Clifton considers itself an artists’ colony, and along with more prosaic arguments about property values and habitat fragmentation made against the line, which will bear wind power from West Texas to the central part of the state, residents and city officials said it would undercut artistic pursuits.
“We have worked very hard to use natural Hill Country beauty u2026 to develop our internationally recognized art community,” Fred Volcansek, the mayor of Clifton, told the commissioners Wednesday, explaining that vistas would be destroyed.
If a line were built skirting the city, as a pair of administrative law judges had recommended to the commissioners, “Why would these artists come?” Volcansek asked.
Behind him were at least 100 residents of the town, dressed in a debonair uniform of blue jeans, white shirts and red bandannas tied around their necks.
The commissioners appeared unconvinced by the argument.
“You have a fair number of lines converging on your city, yet you already have an artists’ community,” Chairman Barry Smitherman said as he examined a map of up-and-running lines through Clifton.
The utility commission has steadily been wading through the proposed routes of several dozen lines designed to bear wind-generated electricity from the remote western parts of the state to the population centers in the central part. The lines could be strung from tower to tower, as tall as 180 feet and perhaps a quarter-mile apart.
The lines are the consequence of a state mandate to raise the amount of power Texans get from renewable sources, but they have faced a backlash from property-owners along the proposed routes, especially in the Hill Country.

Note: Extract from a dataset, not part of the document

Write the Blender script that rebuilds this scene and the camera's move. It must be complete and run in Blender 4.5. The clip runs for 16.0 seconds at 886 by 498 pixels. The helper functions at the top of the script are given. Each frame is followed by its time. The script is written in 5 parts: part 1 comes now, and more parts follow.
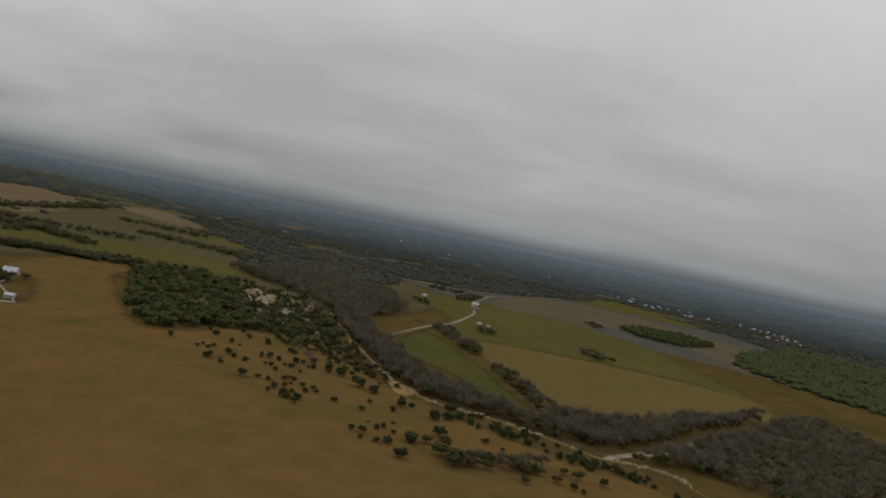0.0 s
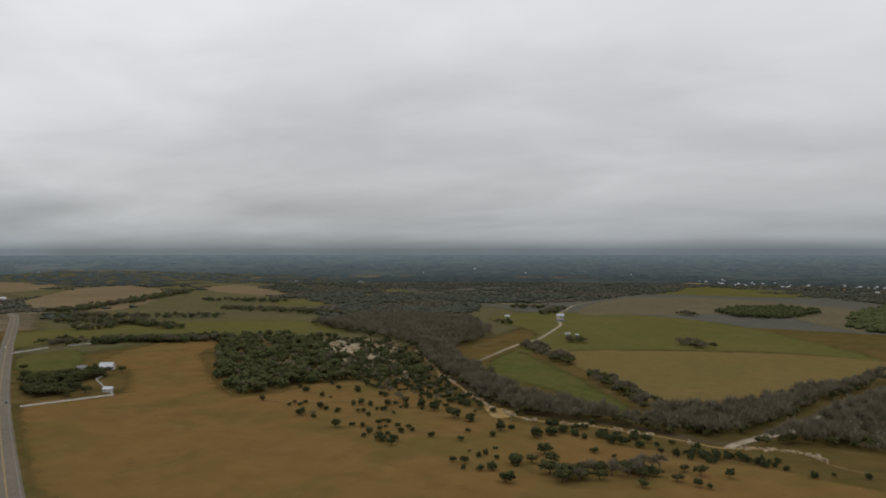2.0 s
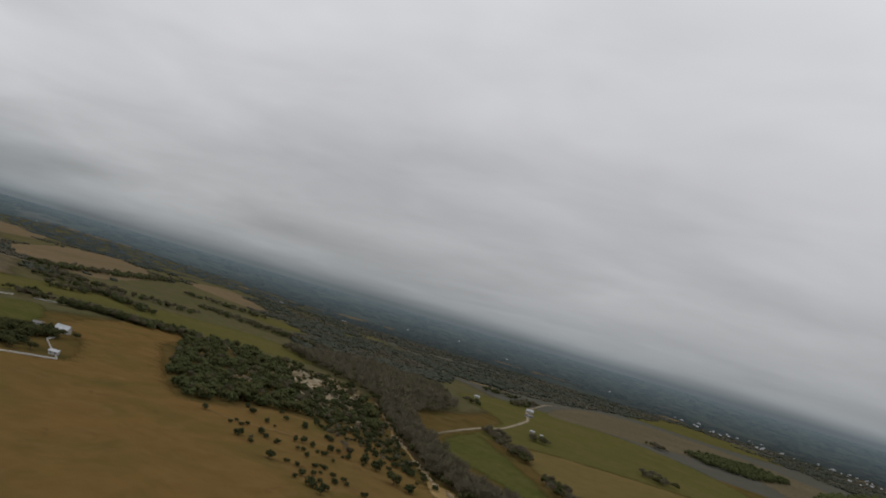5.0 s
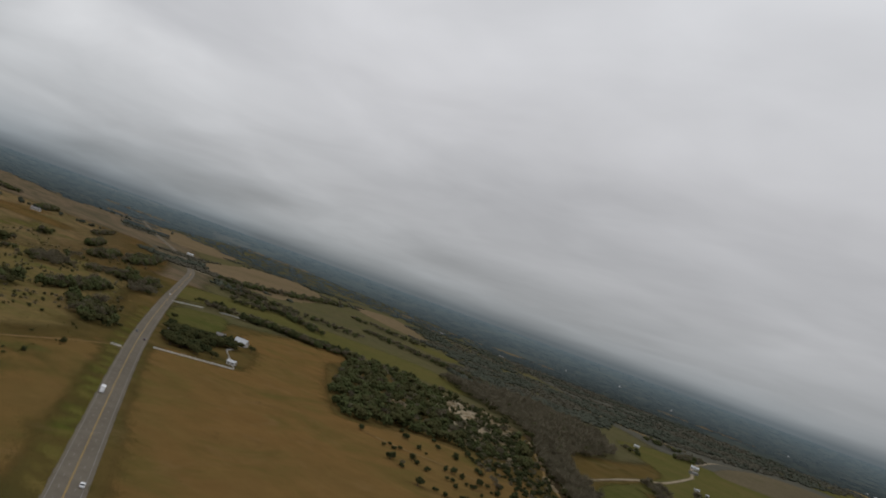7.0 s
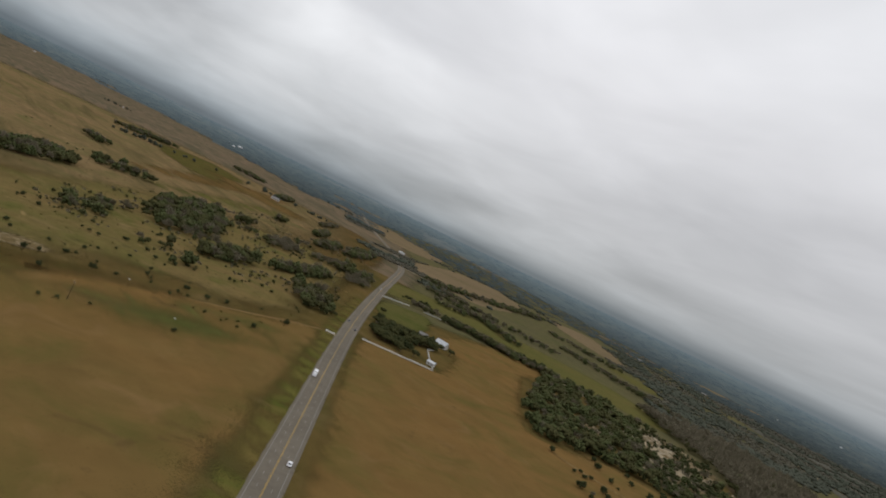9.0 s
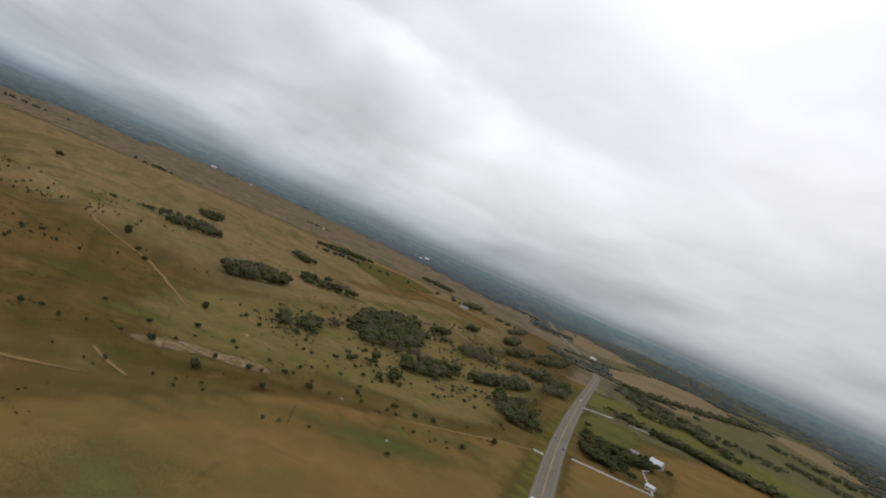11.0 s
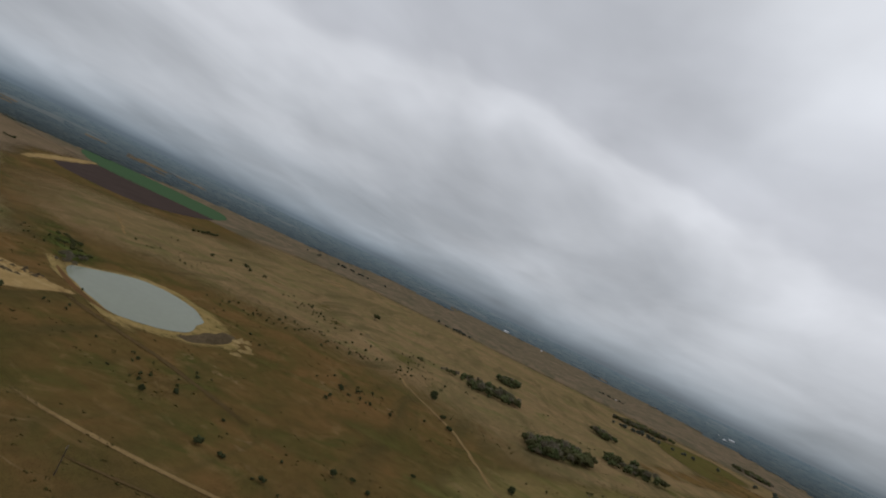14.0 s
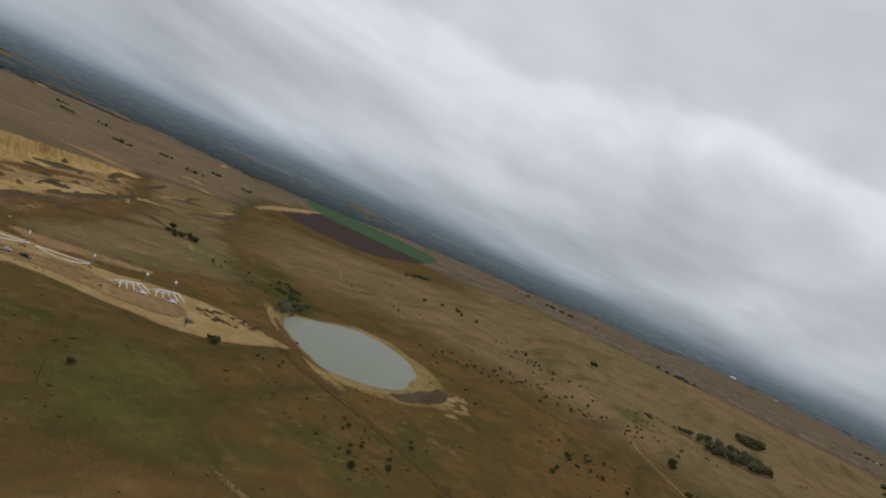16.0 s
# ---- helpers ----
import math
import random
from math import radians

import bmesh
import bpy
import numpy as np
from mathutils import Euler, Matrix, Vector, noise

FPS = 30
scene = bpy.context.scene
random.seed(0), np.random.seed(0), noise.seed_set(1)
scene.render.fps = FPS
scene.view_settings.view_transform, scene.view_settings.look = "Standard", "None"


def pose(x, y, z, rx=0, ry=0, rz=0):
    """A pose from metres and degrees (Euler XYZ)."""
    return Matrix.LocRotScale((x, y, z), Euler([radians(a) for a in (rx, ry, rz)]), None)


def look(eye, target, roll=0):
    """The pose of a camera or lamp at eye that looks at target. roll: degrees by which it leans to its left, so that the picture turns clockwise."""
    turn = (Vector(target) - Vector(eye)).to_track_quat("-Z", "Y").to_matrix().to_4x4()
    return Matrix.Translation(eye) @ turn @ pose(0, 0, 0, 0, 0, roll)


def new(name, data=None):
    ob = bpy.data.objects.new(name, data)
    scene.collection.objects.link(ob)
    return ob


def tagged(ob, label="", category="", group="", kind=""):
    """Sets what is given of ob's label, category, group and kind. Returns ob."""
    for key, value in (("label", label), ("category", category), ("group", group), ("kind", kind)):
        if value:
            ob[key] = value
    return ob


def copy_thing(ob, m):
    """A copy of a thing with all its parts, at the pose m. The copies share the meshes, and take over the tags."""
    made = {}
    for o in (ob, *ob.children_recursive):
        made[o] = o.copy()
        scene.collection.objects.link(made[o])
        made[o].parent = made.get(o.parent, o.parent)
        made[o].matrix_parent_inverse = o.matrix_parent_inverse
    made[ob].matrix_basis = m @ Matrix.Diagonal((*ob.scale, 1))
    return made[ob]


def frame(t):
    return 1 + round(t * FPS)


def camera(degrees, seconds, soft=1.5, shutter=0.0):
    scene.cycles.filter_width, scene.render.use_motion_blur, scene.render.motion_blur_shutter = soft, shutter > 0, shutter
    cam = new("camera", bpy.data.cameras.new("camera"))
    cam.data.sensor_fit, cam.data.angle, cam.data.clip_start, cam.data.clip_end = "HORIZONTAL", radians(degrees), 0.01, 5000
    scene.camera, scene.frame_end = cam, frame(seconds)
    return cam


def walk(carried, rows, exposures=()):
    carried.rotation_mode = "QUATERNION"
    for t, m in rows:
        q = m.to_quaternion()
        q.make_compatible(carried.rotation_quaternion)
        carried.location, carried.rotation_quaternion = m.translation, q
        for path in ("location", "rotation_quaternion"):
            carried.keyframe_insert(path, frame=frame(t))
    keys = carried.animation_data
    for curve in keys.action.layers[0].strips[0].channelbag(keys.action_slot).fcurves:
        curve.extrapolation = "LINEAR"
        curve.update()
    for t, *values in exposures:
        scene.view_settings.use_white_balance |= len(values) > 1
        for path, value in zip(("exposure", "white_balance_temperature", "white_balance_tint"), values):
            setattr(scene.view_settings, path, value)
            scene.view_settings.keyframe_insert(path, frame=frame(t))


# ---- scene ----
cam = camera(64.0, 16.0, soft=1.9)
PATH = [
    (0.0, pose(0.90, -3.61, 123.38, 88.42, -11.40, 17.54)),
    (0.5, pose(1.83, 1.22, 121.31, 87.90, -10.62, 22.58)),
    (1.0, pose(2.05, 5.16, 119.68, 87.64, -4.77, 24.31)),
    (1.5, pose(2.33, 7.63, 118.47, 90.81, -0.61, 25.55)),
    (2.0, pose(2.58, 8.91, 118.09, 90.09, 0.02, 23.36)),
    (2.5, pose(1.57, 9.51, 117.46, 92.07, -0.68, 20.75)),
    (3.0, pose(0.18, 11.31, 117.19, 93.29, -2.00, 21.61)),
    (3.2, pose(-0.26, 12.44, 117.02, 93.41, -2.53, 20.40)),
    (5.3, pose(-3.14, 28.59, 114.18, 95.74, -18.36, 24.31)),
    (5.5, pose(-3.42, 29.83, 113.93, 95.66, -19.20, 25.59)),
    (6.0, pose(-4.10, 32.01, 113.37, 94.88, -16.75, 29.39)),
    (6.5, pose(-4.51, 33.55, 112.76, 94.50, -13.84, 32.70)),
    (7.0, pose(-4.96, 34.98, 112.29, 94.32, -20.04, 35.99)),
    (7.5, pose(-6.27, 36.17, 112.09, 93.63, -20.09, 36.55)),
    (8.0, pose(-8.59, 37.16, 112.09, 90.68, -23.29, 42.03)),
    (8.5, pose(-11.93, 38.64, 112.14, 89.27, -24.39, 48.36)),
    (9.0, pose(-16.99, 39.27, 111.98, 88.41, -26.14, 53.48)),
    (9.5, pose(-23.25, 38.50, 111.51, 88.39, -23.57, 56.90)),
    (10.0, pose(-30.24, 37.40, 111.01, 86.27, -23.21, 60.70)),
    (10.2, pose(-33.19, 36.93, 110.63, 87.12, -22.27, 63.09)),
    (12.3, pose(-66.49, 32.22, 104.48, 92.45, -25.74, 77.32)),
    (12.5, pose(-70.10, 31.13, 103.88, 92.84, -24.45, 80.03)),
    (13.0, pose(-80.76, 27.50, 102.86, 95.43, -27.77, 82.65)),
    (13.5, pose(-93.18, 24.44, 102.78, 93.71, -25.61, 89.36)),
    (14.0, pose(-106.69, 21.66, 102.91, 93.02, -25.56, 94.27)),
    (14.5, pose(-120.64, 17.05, 102.64, 92.40, -25.84, 97.81)),
    (15.0, pose(-135.14, 10.59, 102.23, 92.21, -26.07, 104.96)),
    (15.5, pose(-149.56, 3.48, 102.36, 90.15, -27.89, 111.00)),
    (16.0, pose(-163.31, -4.90, 102.70, 88.41, -24.52, 112.43)),
]
walk(cam, PATH, exposures=[
    (0.0, -0.36, 6650, 10), (0.5, -0.2, 6700, 10), (1.0, -0.05, 6620, 10), (1.5, 0.06, 6500, 10), (3.2, 0.02, 6500, 10),
    (5.3, -0.27, 6480, 10), (7.0, -0.26, 6480, 10), (8.0, -0.18, 6500, 10), (8.5, -0.03, 6500, 10), (9.0, 0.09, 6500, 10),
    (10.0, 0.36, 6450, 10), (12.5, 0.08, 6280, 10), (13.5, -0.08, 6250, 10), (14.5, -0.18, 6300, 12), (15.5, -0.08, 6300, 12), (16.0, 0.05, 6300, 12),
])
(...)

Volcansek, an enthusiastic ambassador for Clifton, was full of statistics: The city won the Shining Star Award from the state Department of Agriculture as the hardest-working rural community in Texas. It is a “certified retirement community,” he said.
According to the city’s Chamber of Commerce, it has twice been named one of the 100 best small art towns in America.
Volcansek told commissioners that the city has more artists per capita than any in the country, though he later could not substantiate that claim.
George Hallmark, an artist who specializes in paintings of missions and other scenes from old Mexico and the Southwest, said he called 35 artists to ask them to board a bus for the Public Utility Commission meeting.
Mike Irvin, a landscape artist who lives in the Clifton area, said the transmission lines would disrupt “the reference points” needed for landscape painting. “We’ll have to look in another direction or go elsewhere,” he said.
As it happens, European and American art has a rich history of work on the infiltration of industrial development into the countryside. Some imply progress, others environmental and economic ills.
In the 1855 painting “Lackwanna Valley ,” for example, the American painter George Inness includes a distant train chugging through rural Pennsylvania as a boy watches in the foreground. (The painting was commissioned by a railroad company.)
On the other hand, the “Bathers at Asnieres ,” an 1884 painting by Georges Seurat, shows near-phantasmagoric factories belching up smoke, lurking in the background of a riverside bathing scene.
At the end of the day, the commission was unmoved by the claims about art and landscape and decided to go with the administrative law judges’ recommendations.